## Data lines
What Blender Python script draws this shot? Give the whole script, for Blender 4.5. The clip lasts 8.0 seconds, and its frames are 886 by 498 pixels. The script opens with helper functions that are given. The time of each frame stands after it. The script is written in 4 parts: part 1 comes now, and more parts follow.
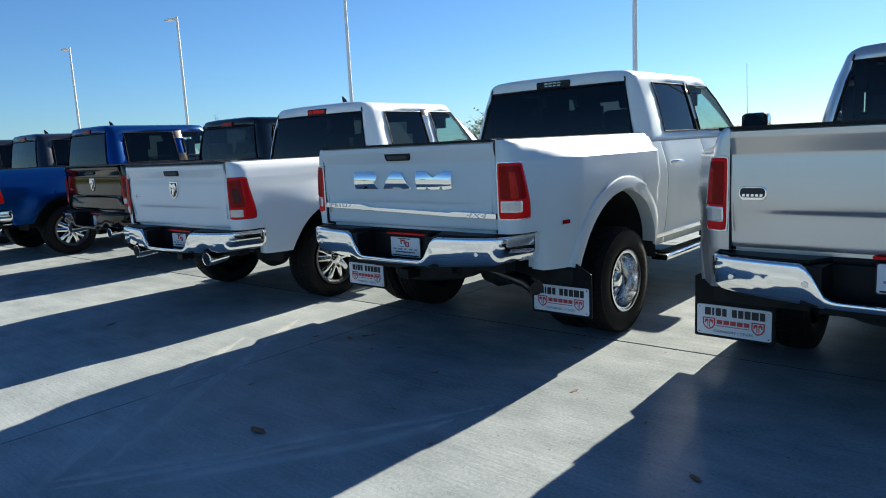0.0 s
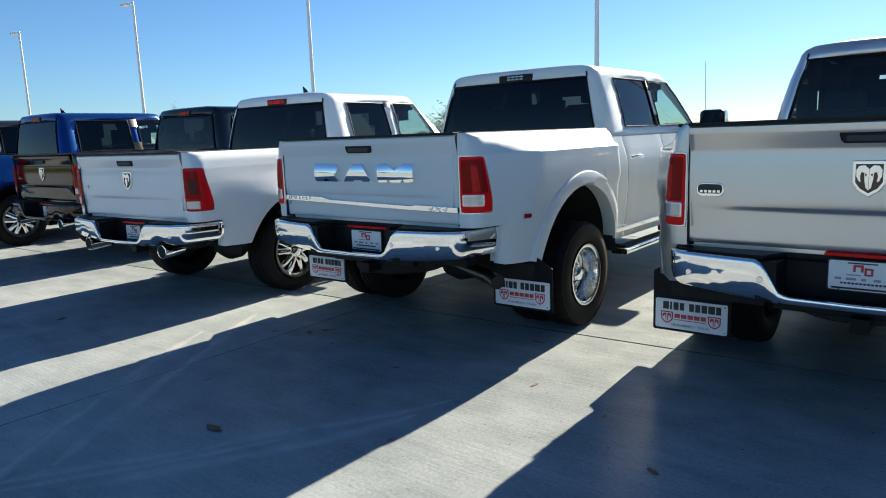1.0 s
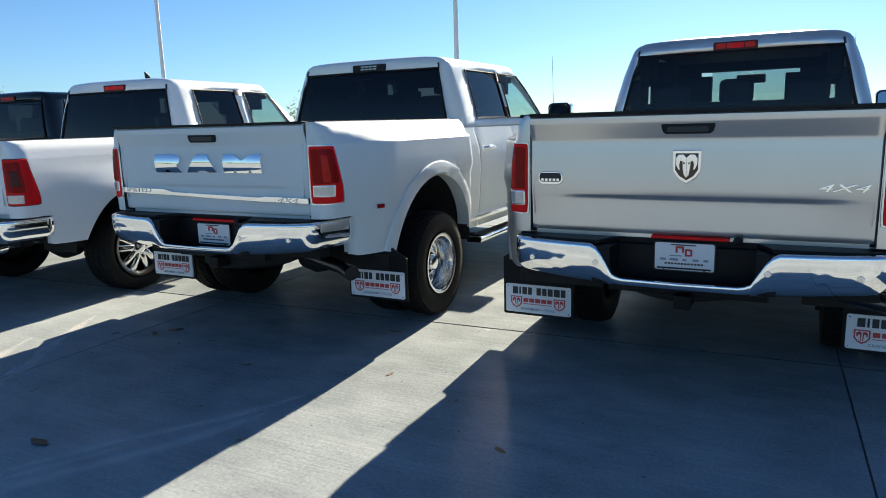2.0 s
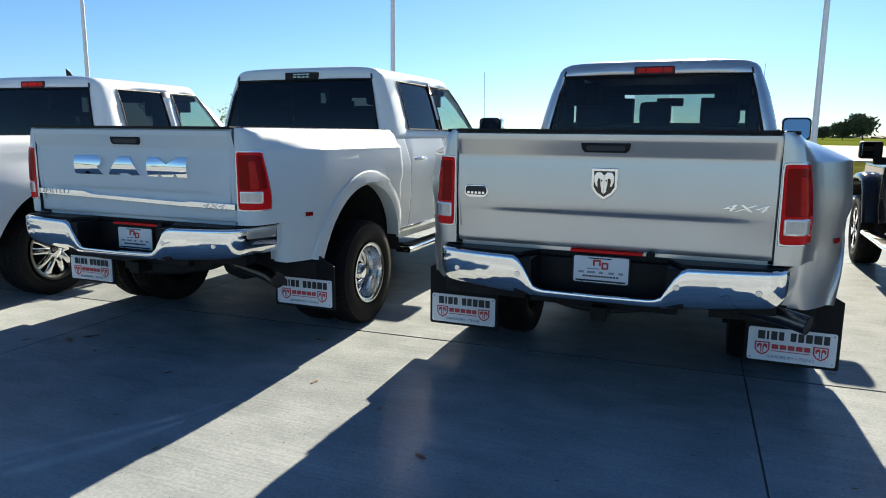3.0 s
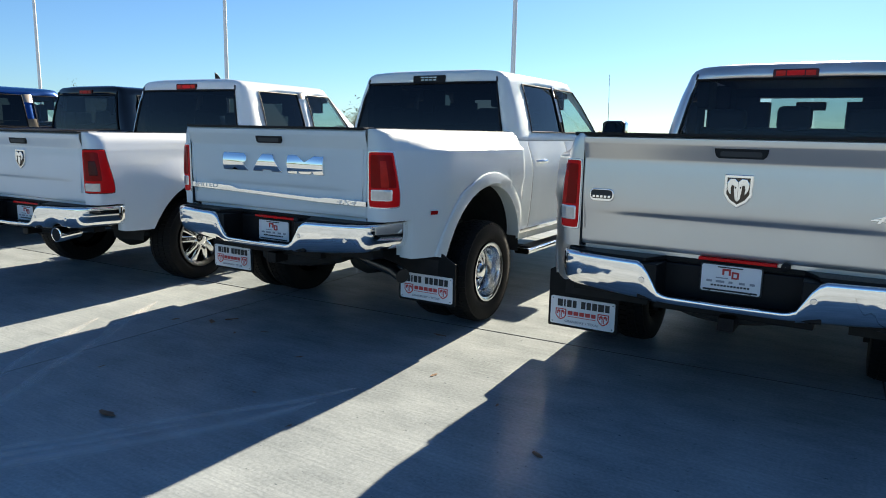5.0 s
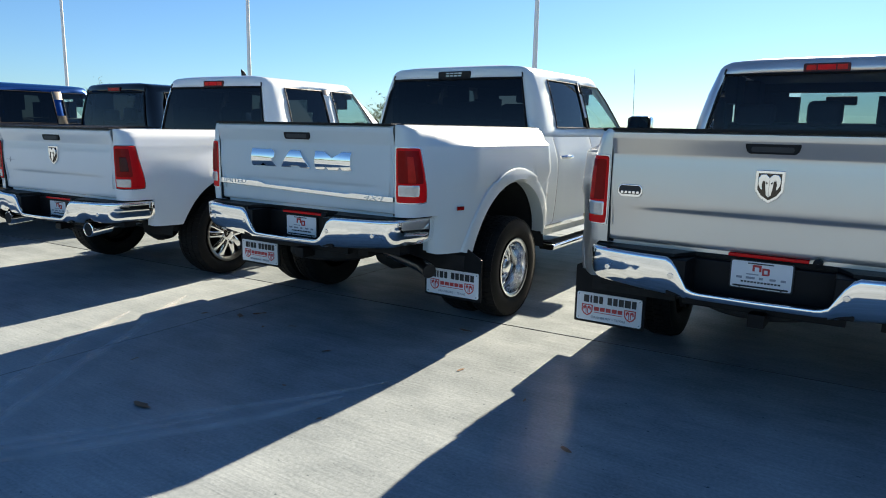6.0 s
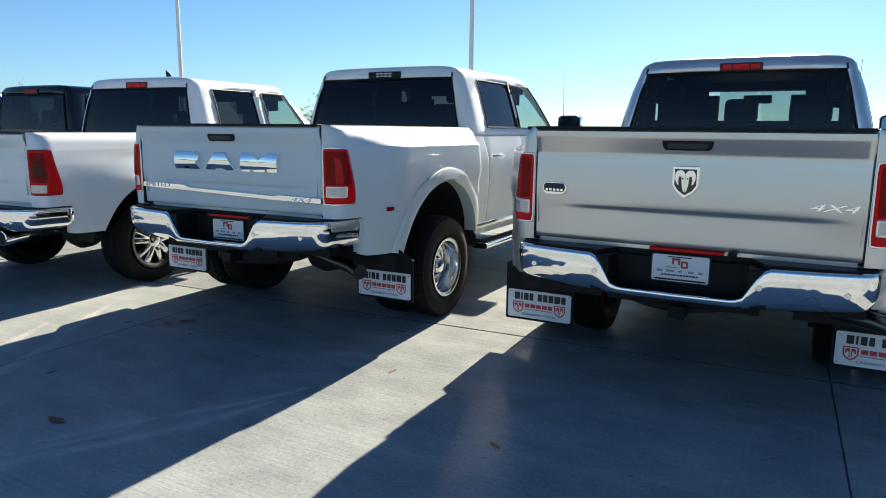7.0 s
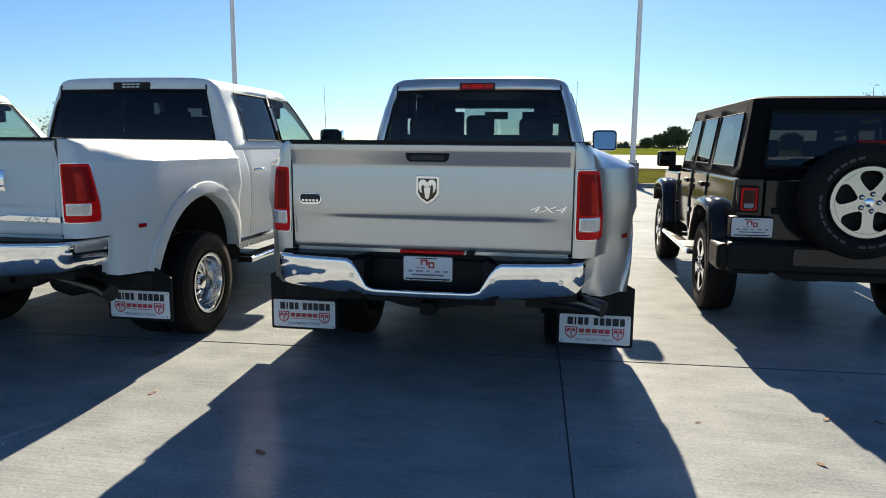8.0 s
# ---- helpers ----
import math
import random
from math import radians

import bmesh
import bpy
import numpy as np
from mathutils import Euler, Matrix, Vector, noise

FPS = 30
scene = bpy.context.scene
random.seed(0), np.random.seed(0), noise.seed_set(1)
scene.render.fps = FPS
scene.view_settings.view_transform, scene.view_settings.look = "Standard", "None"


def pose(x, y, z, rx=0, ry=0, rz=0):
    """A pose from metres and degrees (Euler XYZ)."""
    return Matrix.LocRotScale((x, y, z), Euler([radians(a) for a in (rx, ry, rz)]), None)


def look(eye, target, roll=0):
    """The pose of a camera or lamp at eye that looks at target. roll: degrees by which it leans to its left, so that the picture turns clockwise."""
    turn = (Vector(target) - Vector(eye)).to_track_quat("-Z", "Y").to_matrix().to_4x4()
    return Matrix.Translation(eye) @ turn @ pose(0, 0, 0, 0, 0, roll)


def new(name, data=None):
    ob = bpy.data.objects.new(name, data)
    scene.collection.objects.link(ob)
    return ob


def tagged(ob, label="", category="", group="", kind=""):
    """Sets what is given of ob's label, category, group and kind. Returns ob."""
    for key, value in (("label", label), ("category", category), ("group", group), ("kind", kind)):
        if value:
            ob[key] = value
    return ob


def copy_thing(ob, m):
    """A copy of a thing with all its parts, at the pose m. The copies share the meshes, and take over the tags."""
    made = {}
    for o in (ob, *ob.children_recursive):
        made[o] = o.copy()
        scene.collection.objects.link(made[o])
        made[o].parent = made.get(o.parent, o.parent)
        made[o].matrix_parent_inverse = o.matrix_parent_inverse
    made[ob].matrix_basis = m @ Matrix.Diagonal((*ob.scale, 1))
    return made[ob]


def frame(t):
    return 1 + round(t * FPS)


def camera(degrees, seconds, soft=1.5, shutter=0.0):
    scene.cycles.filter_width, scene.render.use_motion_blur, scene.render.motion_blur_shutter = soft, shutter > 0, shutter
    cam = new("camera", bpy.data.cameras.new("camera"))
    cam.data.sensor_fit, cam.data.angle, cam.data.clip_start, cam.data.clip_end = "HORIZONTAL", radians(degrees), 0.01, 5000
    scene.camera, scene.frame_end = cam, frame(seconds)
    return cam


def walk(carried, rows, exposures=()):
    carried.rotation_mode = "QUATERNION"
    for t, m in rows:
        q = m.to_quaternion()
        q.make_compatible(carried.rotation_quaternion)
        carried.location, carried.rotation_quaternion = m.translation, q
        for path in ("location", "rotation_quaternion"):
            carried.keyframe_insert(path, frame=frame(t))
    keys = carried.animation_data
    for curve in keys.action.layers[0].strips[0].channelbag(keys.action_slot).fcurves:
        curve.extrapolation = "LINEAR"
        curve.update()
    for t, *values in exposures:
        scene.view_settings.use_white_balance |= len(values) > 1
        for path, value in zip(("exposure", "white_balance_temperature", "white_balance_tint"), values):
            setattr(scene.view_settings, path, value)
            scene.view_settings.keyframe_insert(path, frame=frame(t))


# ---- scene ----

## To be done
Copy out precisely the lines that begin at the line containing "for t, m in" and end at the line containing "scene.view_settings.keyframe_insert(path, frame=frame(t))", including both; write nothing else.

## Reply to the exercise
    for t, m in rows:
        q = m.to_quaternion()
        q.make_compatible(carried.rotation_quaternion)
        carried.location, carried.rotation_quaternion = m.translation, q
        for path in ("location", "rotation_quaternion"):
            carried.keyframe_insert(path, frame=frame(t))
    keys = carried.animation_data
    for curve in keys.action.layers[0].strips[0].channelbag(keys.action_slot).fcurves:
        curve.extrapolation = "LINEAR"
        curve.update()
    for t, *values in exposures:
        scene.view_settings.use_white_balance |= len(values) > 1
        for path, value in zip(("exposure", "white_balance_temperature", "white_balance_tint"), values):
            setattr(scene.view_settings, path, value)
            scene.view_settings.keyframe_insert(path, frame=frame(t))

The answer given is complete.